Active Visual Localization for Multi-Agent Collaboration: A Data-Driven Approach
Matthew Hanlon, Boyang Sun, Marc Pollefeys, Hermann Blum
TL;DR
The paper tackles cross-device visual localization by enabling a robot to actively select viewpoints that maximize localization accuracy within a pre-existing map built from different sensing devices. It introduces a data-driven viewpoint scoring framework with two lightweight models, a MLP and a Transformer-based Viewpoint Transformer (VPT), trained via a sample-and-evaluate pipeline on SfM landmark features and DINO appearances, within a map $\mathcal{M}=(\mathcal{M}_{l},\mathcal{M}_{t})$ and prior pose $\hat{\bm{p}}$. Comprehensive experiments in simulated HM3D-based indoor scenes and real-world deployments demonstrate that the data-driven VPT approach outperforms Fisher-information-based and heuristic baselines, particularly when occlusion filtering is included, and generalizes well to real-world data.
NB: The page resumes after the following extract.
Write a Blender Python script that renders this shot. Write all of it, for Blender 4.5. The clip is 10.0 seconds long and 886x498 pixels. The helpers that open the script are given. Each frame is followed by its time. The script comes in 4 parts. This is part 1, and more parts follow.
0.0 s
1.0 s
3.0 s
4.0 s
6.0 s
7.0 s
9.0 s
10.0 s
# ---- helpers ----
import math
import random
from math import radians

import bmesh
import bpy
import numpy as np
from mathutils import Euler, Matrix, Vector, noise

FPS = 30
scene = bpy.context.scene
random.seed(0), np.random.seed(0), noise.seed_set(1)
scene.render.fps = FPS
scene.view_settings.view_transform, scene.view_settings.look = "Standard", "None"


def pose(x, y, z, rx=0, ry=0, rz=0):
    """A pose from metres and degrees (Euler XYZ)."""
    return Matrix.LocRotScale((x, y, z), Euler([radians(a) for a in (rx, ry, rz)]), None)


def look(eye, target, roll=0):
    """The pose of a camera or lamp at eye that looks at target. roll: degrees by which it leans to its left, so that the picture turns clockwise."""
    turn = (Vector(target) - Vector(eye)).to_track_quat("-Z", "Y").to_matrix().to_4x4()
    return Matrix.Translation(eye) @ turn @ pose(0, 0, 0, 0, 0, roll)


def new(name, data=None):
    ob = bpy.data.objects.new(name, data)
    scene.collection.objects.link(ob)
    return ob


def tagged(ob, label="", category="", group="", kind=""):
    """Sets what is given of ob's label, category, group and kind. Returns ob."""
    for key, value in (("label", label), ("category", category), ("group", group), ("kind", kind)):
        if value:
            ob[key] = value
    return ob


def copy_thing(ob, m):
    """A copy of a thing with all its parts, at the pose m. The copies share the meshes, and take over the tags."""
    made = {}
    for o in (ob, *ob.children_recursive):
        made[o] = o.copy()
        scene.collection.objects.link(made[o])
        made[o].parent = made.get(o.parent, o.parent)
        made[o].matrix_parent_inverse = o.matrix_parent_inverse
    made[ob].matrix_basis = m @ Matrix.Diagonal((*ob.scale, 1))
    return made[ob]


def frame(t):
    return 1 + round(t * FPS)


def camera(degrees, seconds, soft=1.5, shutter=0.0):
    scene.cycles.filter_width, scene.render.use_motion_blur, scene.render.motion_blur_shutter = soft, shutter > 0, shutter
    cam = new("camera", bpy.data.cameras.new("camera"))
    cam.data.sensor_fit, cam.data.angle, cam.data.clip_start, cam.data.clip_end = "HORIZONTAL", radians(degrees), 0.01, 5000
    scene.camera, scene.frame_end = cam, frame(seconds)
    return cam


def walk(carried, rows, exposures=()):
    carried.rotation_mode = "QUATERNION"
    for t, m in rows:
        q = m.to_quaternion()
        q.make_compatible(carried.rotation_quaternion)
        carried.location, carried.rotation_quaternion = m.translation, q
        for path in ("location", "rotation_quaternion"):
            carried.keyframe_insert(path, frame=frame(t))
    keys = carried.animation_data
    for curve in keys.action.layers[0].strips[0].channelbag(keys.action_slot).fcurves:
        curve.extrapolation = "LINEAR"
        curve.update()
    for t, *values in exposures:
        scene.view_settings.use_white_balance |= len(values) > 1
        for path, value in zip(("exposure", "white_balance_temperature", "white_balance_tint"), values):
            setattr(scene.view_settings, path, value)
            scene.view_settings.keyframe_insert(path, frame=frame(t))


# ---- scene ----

The work advances practical cross-agent localization by delivering real-time viewpoint selection (under 1s for 100 candidates on a high-end GPU) and validating a scalable framework for multi-agent and human-robot collaboration in GPS-denied environments.
Abstract
Rather than having each newly deployed robot create its own map of its surroundings, the growing availability of SLAM-enabled devices provides the option of simply localizing in a map of another robot or device. In cases such as multi-robot or human-robot collaboration, localizing all agents in the same map is even necessary. However, localizing e.g. a ground robot in the map of a drone or head-mounted MR headset presents unique challenges due to viewpoint changes. This work investigates how active visual localization can be used to overcome such challenges of viewpoint changes. Specifically, we focus on the problem of selecting the optimal viewpoint at a given location. We compare existing approaches in the literature with additional proposed baselines and propose a novel data-driven approach. The result demonstrates the superior performance of the data-driven approach when compared to existing methods, both in controlled simulation experiments and real-world deployment.